Il convient donc de voir la nécessité de l’interprétation stricte de la loi par le juge et en quoi elle découle du principe de légalité criminelle : en effet l’interprétation de la loi pénale est un corollaire de la légalité criminelle (I) et un outil essentiel du juge pénal (II).
- L’interprétation stricte de la loi pénale : corollaire de la légalité criminelle
L’interprétation de la loi pénale est nécessaire au principe de légalité criminelle et passe par une méthode téléologique retenue par le juge pénal (A) qui exclut l’interprétation par analogie (B).
- La méthode par téléologique retenue par le juge pénal
Cette méthode d’interprétation est celle qui est plus à même de respecter le principe de légalité criminelle puisque elle consiste à chercher « l’esprit » de la loi c’est-à-dire le but recherché par le législateur lorsqu’il a créé une incrimination prévue par un texte. Cette méthode est indispensable pour le juge même si en réalité il devrait se contenter d’appliquer la loi. L’avantage de cette méthode est qu’elle respecte le principe d’interprétation stricte car il ne s’agit pas d’étendre le champ d’application de la loi à des cas qu’elle n’a pas prévu. Le juge va chercher l’intention du législateur notamment dans les motifs et les travaux parlementaires. En effet, si on se limite à une interprétation littérale d’un texte qui oblige à se coller à la lettre du texte, on ne le permet de le faire évoluer et pourrait déboucher sur des situations absurdes où la volonté du législateur en créant cette incrimination n’est pas respectée. Cette méthode littérale n’est donc pas obligatoire et convient aux textes ponctuels et techniques. Or, la méthode téléologique permet de faire évoluer le texte lorsqu’il est ancien à notre époque et de corriger les lacunes et les erreurs d’un texte.

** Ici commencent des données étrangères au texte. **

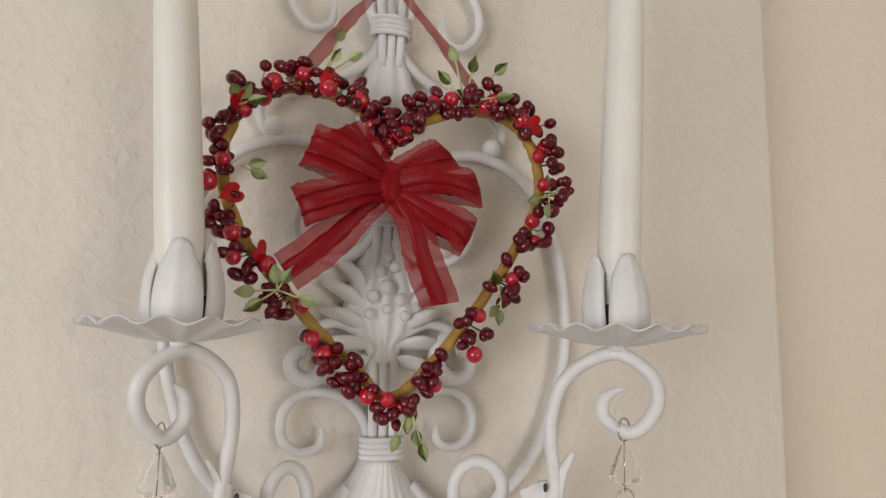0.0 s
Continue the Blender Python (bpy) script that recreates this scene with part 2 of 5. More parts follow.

Par exemple, la loi du 29 juillet 1881 sur la liberté de la presse sanctionne le fait de rendre publics des propos diffamatoires, provocants ou injurieux. A l’époque du texte c’est-à-dire à la fin du 19ème siècle, il ne fut envisagé que la presse écrite et le texte parlait donc de propos « imprimés ». Or la radiophonie puis la presse sur Internet s’est développée par la suite : l’interprétation téléologique a permis d’appliquer la loi du 29 juillet 1881 à des propos diffamatoires peu importe le support utilisé par la presse. En effet, il paraît évident que le législateur à l’époque ne pensait pas à sanctionner certains propos uniquement s’ils étaient imprimés car dans le contexte historique la radiographie et l’Internet lui avait échappé. On peut penser légitimement que le législateur s’il avait connu ses supports les auraient mentionnés dans la loi de 1881, il voulait surtout condamné la publication de certains propos qui pouvaient être injurieux, diffamatoires, etc.
Interprétation du juge est nécessaire en cas d’erreur matérielle comme l’illustre l’arrêt Bailly du 8 mars 1930 où un homme avait été arrêté car il était descendu du train avant que ce dernier ne s’arrête. Il a donc invoqué un décret du 11 novembre 1917 qui prohibait aux passagers de descendre hors des gars et quand le train était complètement arrêté. Le pourvoi a bien sûr été rejeté car ce n’était pas l’intention du législateur, il y avait une erreur dans le texte qui était évidente.
Cependant, la méthode téléologique peut être dangereuse si derrière le principe d’interprétation stricte de la loi pénale, le juge exprime en réalité sa propre volonté et non celle du législateur. Il ne faut pas que l’interprétation stricte deviennent un raisonnement fait par analogie par le juge pénal.
- La prohibition de l’interprétation par analogie
La méthode par analogie est contraire au principe de légalité criminelle car elle consiste à appliquer une règle de droit à une situation qui n’a pas été prévue par elle : c’est une situation analogue. Le juge ne ferait pas une interprétation stricte de la loi pénale mais sortirait de ses compétences et empièteraient celles du législateur puisqu’il va dégager une règle nouvelle. Le raisonnement par analogie étend le champ d’application du texte au-delà de ce qu’avait prévu le législateur. C’est pourquoi le nouveau code pénal a introduit à l’article 111-4 que « la loi pénale est d’interprétation stricte » : ce principe est important pour la sécurité juridique car les textes incriminateurs sont des limites à la liberté individuelle puisqu’ils sont répressifs, il est donc important de limiter l’arbitraire du juge dans l’interprétation de la loi.